Five Steps Ahead
Willam Tierney and Ronald Hallett’s chapter entitled, “Homeless Youth and Educational Policy: A Case Study of Urban Youth in a Metropolitan Area” provides a much-needed contribution to the field of research and practice relating to the service of students who experience homelessness. As a scholar whose interests lie in the same area, I am always eager to read what others are learning about this burgeoning group of kids. Five specific aspects of the Tierney and Hallett chapter stood out to me.
First, the authors made an important observation that the homeless label, while providing baseline utility in establishing certain student rights and opportunities, is a broad one that encapsulates a diverse group of students, backgrounds, and experiences. In order for our field to address students' needs more appropriately amid context of homelessness, we need more fine-grained understandings of what these experiences are like. This chapter points us in that direction.
Second, and closely related, Tierney and Hallett focus upon one of the fastest growing and least understood subgroups of the larger population of homeless students—high school aged youth.
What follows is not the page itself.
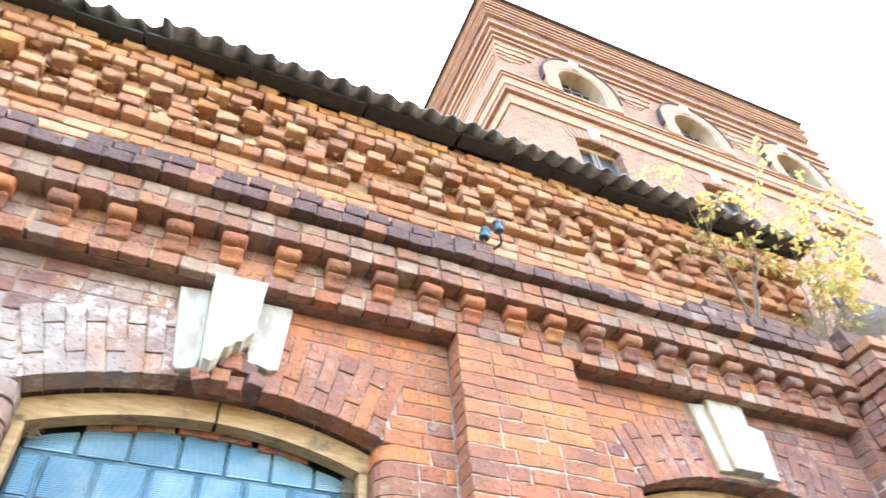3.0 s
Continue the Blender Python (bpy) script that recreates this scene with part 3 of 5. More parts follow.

All circumstances of homelessness are critical ones, but instances that occur during the high school years can be especially treacherous given some of the issues that the authors identify, including stigmatism, detachment from supportive relationships, and, broadly speaking, social and emotional trauma that may be less evident among homeless students at earlier developmental stages. We need more work that is directed toward adolescent youth who are highly mobile and this chapter provides such a nudge.
Third, toward a clearer understanding of the different subpopulations of homeless students, the authors provide a very useful “typology of homeless youth.” They note that merely identifying a student as homeless is not enough—that we need to understand the particularities of their situations. These particularities are animated by specific developmental, relational, and organizational attributes that need to be examined empirically in the education field. Tierney and Hallett’s typology is a useful tool in beginning this inquiry.
Fourth, this chapter highlights the critical intersection of policy, student/family conditions, and school design in the engagement of homelessness. The McKinney Vento Homeless Assistance Act is the foundational policy that articulates who is to be considered homeless and how they are to be served, so to the extent that this chapter furthers researcher and practitioner awareness of the policy and the complexities associated with its implementation, it provides significant utility. While it is unclear whether the authors’ specific school design-related recommendations are fiscally or politically tenable (such as the creation of separate school spaces for students who are identified as homeless), the thoughtfulness and ecological awareness that undergird these recommendations are indeed admirable.
Finally, I find it extremely encouraging that Tierney, the president of the American Educational Research Association (AERA) and a highly visible and influential scholar in the broader field of education, is taking a leadership role in shaping an agenda for research and action in service of this most at risk population of students. Tierney can choose to leverage his considerable intellectual, political, and social capital in a wide range of conceptual agendas, but his choice to become immersed in this particular issue at this particular time is quite meaningful, not only because his work with Hallett—another hard charging, productive researcher—will deepen our empirical understandings about how to serve homeless students, but because of the symbolic importance associated with his work here. Simply put, Tierney’s value for the issue will create ripple effects in the field of research beyond this particular project—and I see that as a very good thing.